AROUND $70 million has been provided for waste management and resource recovery in the Ipswich City Council Budget, strongly reinforcing council’s green credentials.
Mayor Teresa Harding said the allocation was a record investment.
“Council’s wide range of initiatives aims to support a clean and green city, setting the stage for future infrastructure and services,” she said.
“While it can be frustrating to see the millions of dollars thrown into the legal process relating to external waste issues, there is immense satisfaction in seeing council focus on exceptional waste management and resource recovery to safeguard this city for decades to come.”
The funding committed in the budget includes $8 million to progress the shared Materials Recovery Facility in partnership with Logan and Redland City councils.
There is another $9 million for new and replacement waste collection vehicles (making 55 across the fleet, with more purchases to come), including $3.3 million for a dedicated FOGO (food organics, garden organics) fleet.
There will be $3.8 million worth of upgrades to the existing recycling and refuse centres at Rosewood and Riverview, with a further $1.2 million committed for planning and design of two new centres.

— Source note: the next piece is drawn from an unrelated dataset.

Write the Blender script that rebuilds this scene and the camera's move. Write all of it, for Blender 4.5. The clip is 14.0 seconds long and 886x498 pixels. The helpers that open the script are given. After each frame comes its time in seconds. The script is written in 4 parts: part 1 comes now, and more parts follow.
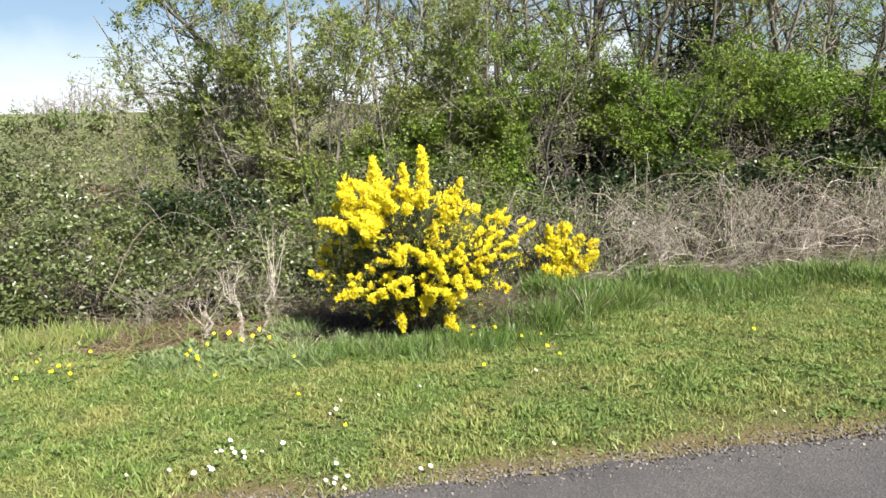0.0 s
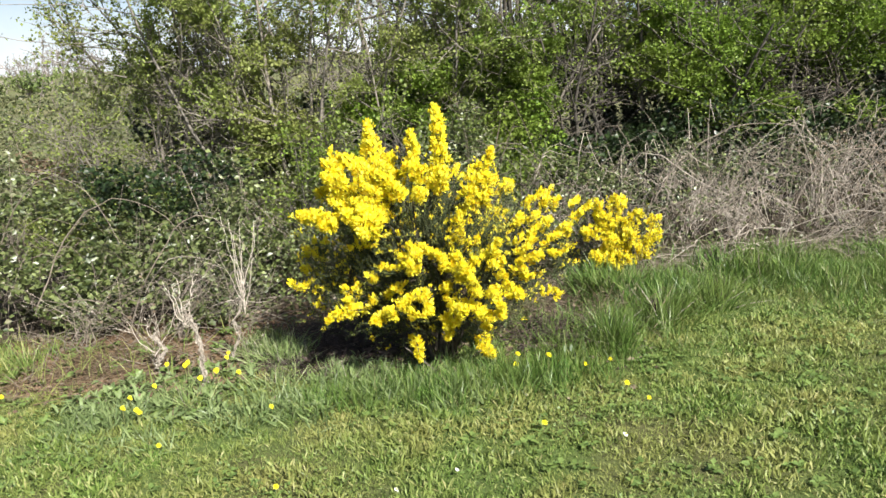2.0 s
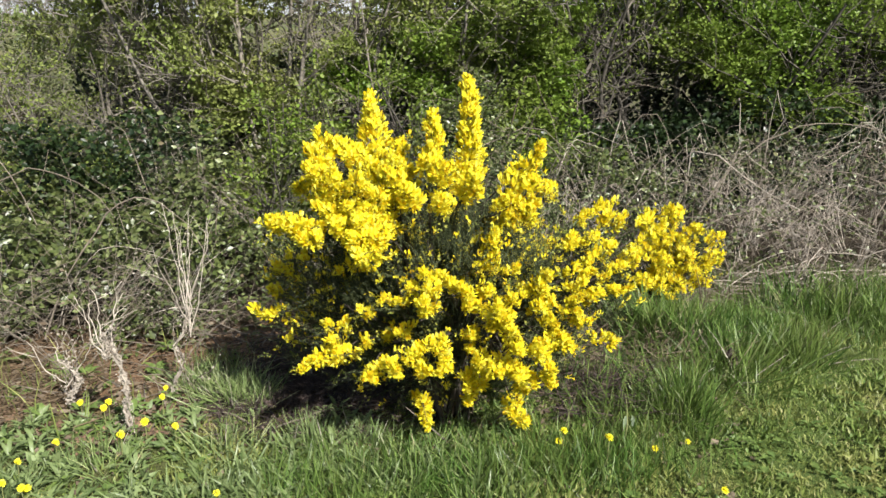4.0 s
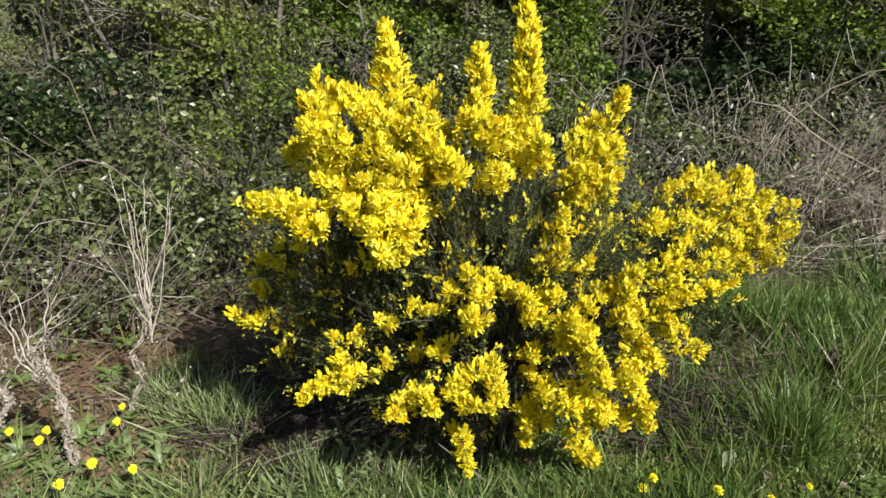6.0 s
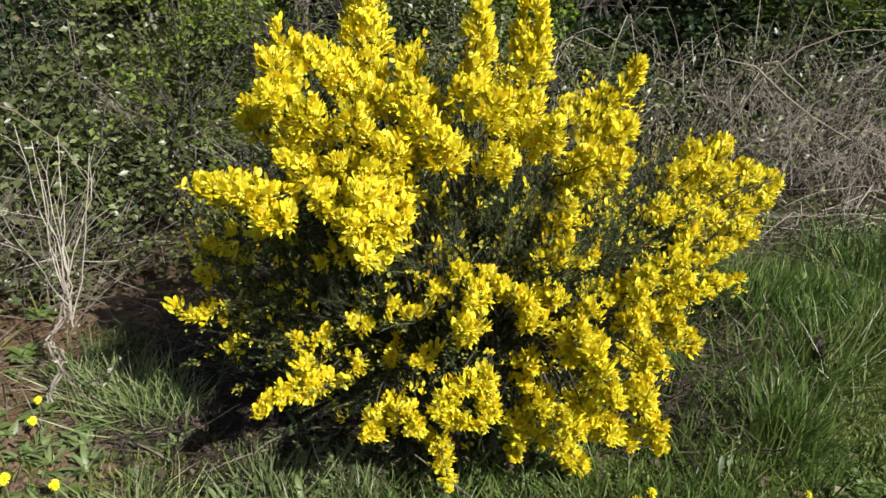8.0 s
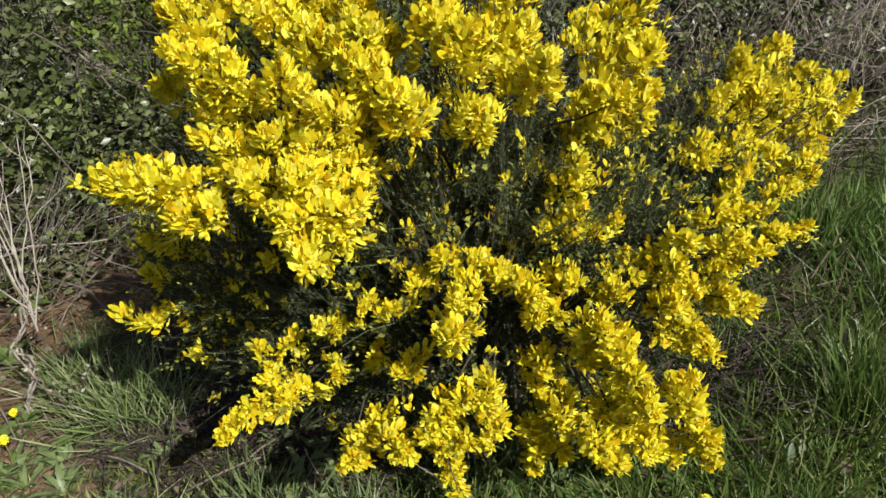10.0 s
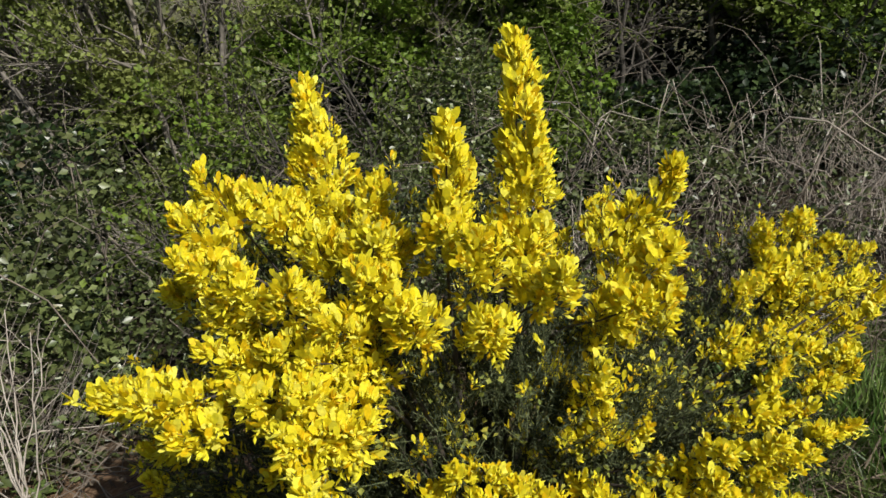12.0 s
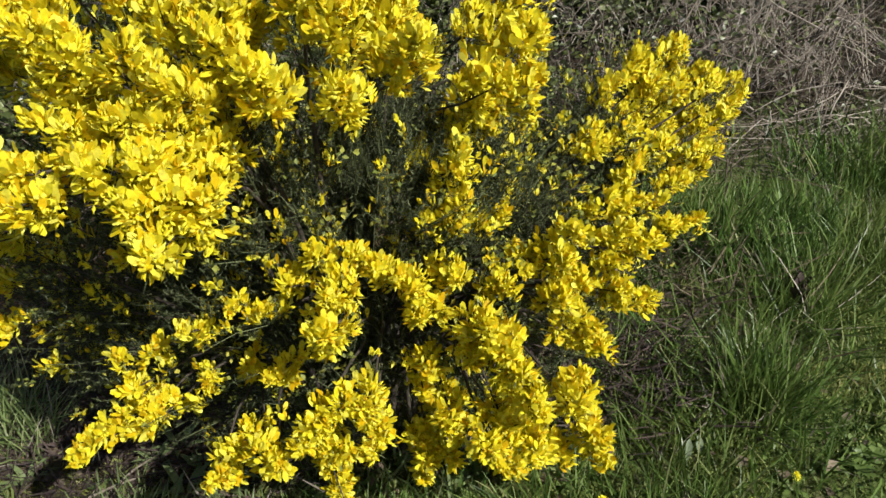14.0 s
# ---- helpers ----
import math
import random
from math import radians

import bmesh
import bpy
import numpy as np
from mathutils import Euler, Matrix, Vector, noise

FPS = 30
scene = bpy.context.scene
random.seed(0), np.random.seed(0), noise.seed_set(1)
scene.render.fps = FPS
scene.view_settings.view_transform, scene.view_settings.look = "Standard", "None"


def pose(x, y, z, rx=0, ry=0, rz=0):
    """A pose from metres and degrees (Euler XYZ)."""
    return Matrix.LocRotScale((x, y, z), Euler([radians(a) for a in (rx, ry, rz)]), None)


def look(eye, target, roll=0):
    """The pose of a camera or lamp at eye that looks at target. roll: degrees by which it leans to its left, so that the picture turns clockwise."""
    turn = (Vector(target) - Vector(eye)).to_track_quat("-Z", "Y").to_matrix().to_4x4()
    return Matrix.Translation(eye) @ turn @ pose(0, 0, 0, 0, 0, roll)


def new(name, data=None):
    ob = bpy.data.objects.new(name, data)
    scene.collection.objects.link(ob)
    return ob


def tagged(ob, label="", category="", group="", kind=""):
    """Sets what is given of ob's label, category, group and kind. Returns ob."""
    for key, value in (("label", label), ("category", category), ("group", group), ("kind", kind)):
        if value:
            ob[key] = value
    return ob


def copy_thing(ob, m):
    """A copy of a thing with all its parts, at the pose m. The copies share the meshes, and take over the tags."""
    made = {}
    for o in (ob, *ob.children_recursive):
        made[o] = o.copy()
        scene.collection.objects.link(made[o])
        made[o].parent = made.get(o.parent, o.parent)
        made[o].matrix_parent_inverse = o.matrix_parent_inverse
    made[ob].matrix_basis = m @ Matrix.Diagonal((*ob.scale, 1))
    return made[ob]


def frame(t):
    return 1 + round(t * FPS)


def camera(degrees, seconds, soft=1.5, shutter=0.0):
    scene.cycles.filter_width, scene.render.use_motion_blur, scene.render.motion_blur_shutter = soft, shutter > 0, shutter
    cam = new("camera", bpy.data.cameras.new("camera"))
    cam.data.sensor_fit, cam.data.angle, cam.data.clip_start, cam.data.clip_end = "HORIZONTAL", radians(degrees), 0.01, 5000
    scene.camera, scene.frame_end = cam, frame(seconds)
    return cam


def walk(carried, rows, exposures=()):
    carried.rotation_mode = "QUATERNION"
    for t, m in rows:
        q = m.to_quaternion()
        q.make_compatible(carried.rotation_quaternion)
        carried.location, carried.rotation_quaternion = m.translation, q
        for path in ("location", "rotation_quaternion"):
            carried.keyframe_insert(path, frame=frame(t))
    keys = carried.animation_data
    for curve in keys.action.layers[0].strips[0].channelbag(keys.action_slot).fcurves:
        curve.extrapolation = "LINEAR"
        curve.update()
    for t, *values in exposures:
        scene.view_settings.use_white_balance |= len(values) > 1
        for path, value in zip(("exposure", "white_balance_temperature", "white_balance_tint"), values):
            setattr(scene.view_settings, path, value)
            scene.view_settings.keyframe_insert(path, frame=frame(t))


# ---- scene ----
cam = camera(62.0, 14.0, 1.5)
PATH = [
    (0, (0.073, -0.009, 1.319), (0.036, 1.972, 1.044), -3.0),
    (0.5, (0.057, 0.361, 1.302), (0.052, 2.335, 0.982), -4.0),
    (1, (0.004, 0.759, 1.35), (0.038, 2.727, 0.997), -2.5),
    (1.5, (-0.144, 1.072, 1.362), (-0.096, 3.044, 1.031), -0.9),
    (2, (-0.12, 1.477, 1.378), (-0.146, 3.434, 0.968), -5.1),
    (2.5, (-0.268, 1.756, 1.389), (-0.214, 3.709, 0.961), -2.4),
    (2.7, (-0.321, 1.858, 1.398), (-0.261, 3.81, 0.967), -0.9),
    (4.8, (-0.351, 2.912, 1.331), (-0.293, 4.834, 0.78), -1.6),
    (5, (-0.372, 2.964, 1.318), (-0.308, 4.881, 0.749), -1.5),
    (5.5, (-0.52, 3.094, 1.354), (-0.408, 4.993, 0.738), 1.6),
    (6, (-0.513, 3.323, 1.307), (-0.395, 5.22, 0.685), -1.1),
    (6.5, (-0.441, 3.547, 1.337), (-0.32, 5.43, 0.674), -4.0),
    (7, (-0.534, 3.621, 1.346), (-0.367, 5.463, 0.586), -3.1),
    (7.5, (-0.598, 3.662, 1.364), (-0.343, 5.465, 0.536), -1.7),
    (8, (-0.631, 3.659, 1.346), (-0.319, 5.469, 0.556), 2.1),
    (8.2, (-0.632, 3.651, 1.319), (-0.307, 5.451, 0.51), 2.6),
    (10.3, (-0.42, 4.079, 1.301), (-0.267, 5.814, 0.318), -5.3),
    (10.5, (-0.431, 4.105, 1.321), (-0.26, 5.89, 0.434), -5.4),
    (11, (-0.431, 4.086, 1.341), (-0.294, 5.949, 0.627), -5.6),
    (11.5, (-0.416, 4.082, 1.347), (-0.275, 5.969, 0.698), -4.9),
    (12, (-0.393, 4.101, 1.361), (-0.262, 6.005, 0.764), -5.7),
    (12.5, (-0.398, 4.143, 1.388), (-0.245, 6.064, 0.852), -3.9),
    (13, (-0.41, 4.123, 1.302), (-0.288, 6.012, 0.658), -3.7),
    (13.5, (-0.357, 4.094, 1.272), (-0.131, 5.879, 0.399), -2.2),
    (14, (-0.346, 4.062, 1.227), (0.013, 5.776, 0.262), -2.1),
]
EXPOSURES = [(0, 1.35), (2.7, 1.22), (5, 0.80), (6, 0.63), (8, 0.46), (10.5, 0.22), (12.5, 0.09), (13, 0.08), (13.5, 0.15), (14, 0.33)]
walk(cam, [(t, look(eye, target, roll)) for t, eye, target, roll in PATH], EXPOSURES)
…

Council has launched its city-wide Resource Recovery Infrastructure Plan that outlines the best way to deliver fit-for-purpose resource recovery facilities in high-growth areas so it can meet the needs of the community, recover more resources, and reduce waste to landfill,” she said.
This plan reinforces the need for future recycling and refuse centres in the Western and Southern regions to service growing population growth/demand.
Council will engage with the community in the second half of 2023 regarding this infrastructure, via its Shape Your Ipswich platform, community information sessions and events.
The mayor said with the increasing capacity of new infrastructure to come online in future years, council would also explore, during the 2023-2024 period, a resident subsidy scheme such as tip vouchers.
Growth, Infrastructure and Waste Committee Deputy Chairperson Councillor Paul Tully said the investment in 2023-2024 went beyond infrastructure improvements.
“Significant changes to the resource recovery service offering and future planning are also slated for this year. For the first time, council will invest approximately $1.52 million in an annual, on-demand large items collection service,” Cr Tully said.
“This service will transition from a once-every-two-years to an annual service, allowing residents to call and make a booking. The on-demand service will commence during the 2023-2024 year, ensuring convenient and efficient service provision, with increased resource recovery for the community.
As part of the city’s commitment to sustainable waste management practices, Ipswich has announced the expansion of the Food Organic and Garden Organics (FOGO) service citywide in 2024-2025.
“In preparation for this rollout, we will invest significantly this year in new FOGO bins. This expansion will empower residents to contribute to the reduction of organic waste and promote environmentally friendly practices.”